Self-Balancing, Memory Efficient, Dynamic Metric Space Data Maintenance, for Rapid Multi-Kernel Estimation
Aditya S Ellendula, Chandrajit Bajaj
TL;DR
This work introduces a self-balancing, memory-efficient dynamic octree with a two-parameter $(K,\alpha)$ balance that guarantees logarithmic-time updates and queries in evolving metric spaces. By dynamically adapting partitions and maintaining neighborhood relationships, the approach delivers exponential speedups across SVGD, incremental KNN, RAG, and OT-Flow applications while preserving accuracy. The dynamic octree enables scalable, streaming-friendly handling of high-dimensional data as distributions shift during training and inference. Overall, this framework provides a unified computational backbone for efficient, structure-preserving navigation of generative spaces in modern machine learning pipelines.
Abstract
We present a dynamic self-balancing octree data structure that enables efficient neighborhood maintenance in evolving metric spaces, a key challenge in modern machine learning systems. Many learning and generative models operate as dynamical systems whose representations evolve during training, requiring fast, adaptive spatial organization. Our two-parameter octree supports logarithmic-time updates and queries, eliminating the need for costly full rebuilds as data distributions shift.

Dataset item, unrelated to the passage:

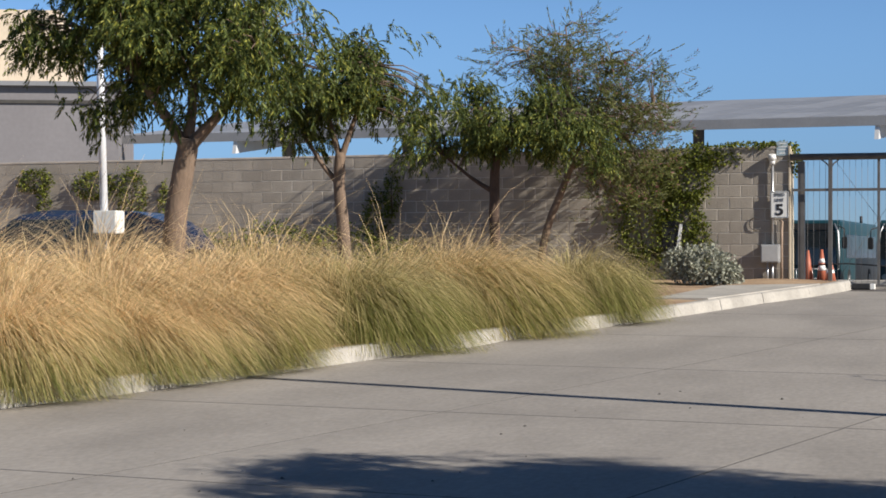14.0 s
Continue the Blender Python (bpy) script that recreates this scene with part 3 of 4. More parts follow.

We demonstrate its effectiveness in four areas: (1) accelerating Stein variational gradient descent by supporting more particles with lower overhead; (2) enabling real-time, incremental KNN classification with logarithmic complexity; (3) facilitating efficient, dynamic indexing and retrieval for retrieval-augmented generation; and (4) improving sample efficiency by jointly optimizing input and latent spaces. Across all applications, our approach yields exponential speedups while preserving accuracy, particularly in high-dimensional spaces where maintaining adaptive spatial structure is critical.